Pois é, foi a partir dos relatos de ambos, o Warat falando de uma Taberna que fica em Yapeyu, onde ele afirme que vive ao lado dos xamãs Guaranis e que à noite costuma ir para a tal Taberna, cuja dona, a dona Doña que me parece ser aparentada da Lilith, aquela que Deus mandou para o inferno como castigo por ter seduzido Adão, até então prometido para uma tal de Eva, com vistas ao projeto demográfico de Deus para este pequeno planeta. Muito complicado para meu parco entendimento. Mas enfim, segundo ele a tal casa noturna seria conhecida como a Taberna de dona Doña.
Por outro lado, a Andréa colocou no frontispício da dita cuja, uma placa muito bonita com a efígie de uma mulher e com o nome Taberna Dona Flor. E ainda, segundo sua narrativa, havia encontrado na mesma, muitos amigos, dentre eles o Warat, este seu humilde narrador, o Alexandre, a Rosa, dentre outros. É né, sabem como são as coisas, eu não me lembro bem de ter estado lá, mas porre é porre. Se ela afirma, eu fico na posição cartesiana, que dizia que tinha – ele, Descartes - imensa dificuldade de distinguir sonho e realidade (ele jurava de pés juntos não confiar nos sentidos). Por outro lado, por que será então que eu quero ir à tal da Taberna dona Doña ou Dona Flor? Pouco importa o nome de fachada – fica parecendo mais tentativa de confundir a Receita Municipal de Yapeyu -, eu não tenho nada a ver com isso.
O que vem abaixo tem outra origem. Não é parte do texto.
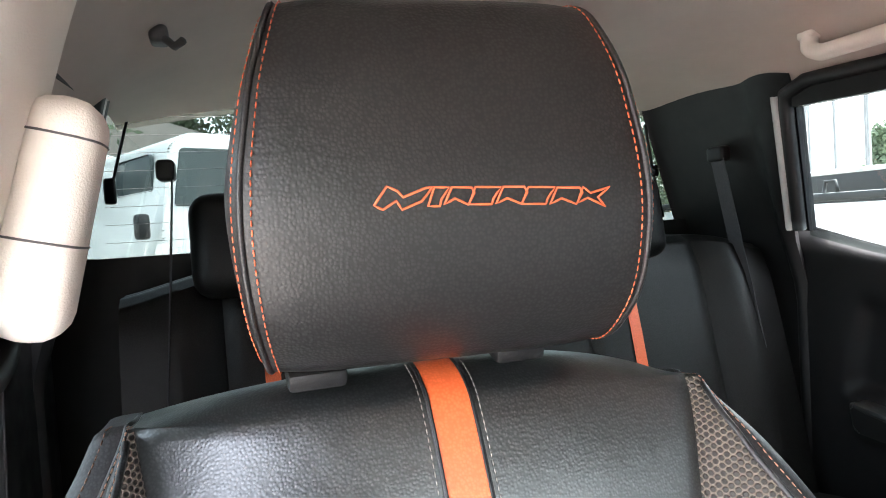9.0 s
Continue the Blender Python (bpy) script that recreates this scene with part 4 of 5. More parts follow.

Com os ouvidos colados num aparelho MP3 –viva a modernidade – caminho há mais de anos, escutando Caetano Veloso (quero ver Irene dar sua risada) e me embrenhando mais e mais no meio do nada. Durante a noite escuto o piar das corujas, assim como o bater das asas (asas?) dos morcegos que cegamente fazem seus vôos kamikases. Durante o dia, vejo as cobras se esgueirando em busca de suas presas. Sol a pino ou lua cheia. Amanheceres e crepúsculos fascinantes e tão parecidos, que às vezes fico sem saber se está amanhecendo ou anoitecendo. Sei não! Andei dando umas cachimbadas que alguns xamãs me ofereceram pelo caminho. Fico me perguntando: serão eles os amigos do Warat? Eles me dizem que pode ser que sim. Por que será que os bruxos sempre falam por metáforas? Serão eles aparentados dos oráculos? Enfim...
Estou indo porque gosto de conversas triangulares, como assim define a Andréa nossas falações (dela, do Warat e minha) e, como eu gosto de triangulações, pois me cheiram a coisas proibidas e perigosas, como também de formas perfeitas, matematicamente perfeitas, tais como o triangulo, vou indo, se vou chegar, isto é uma outra estória.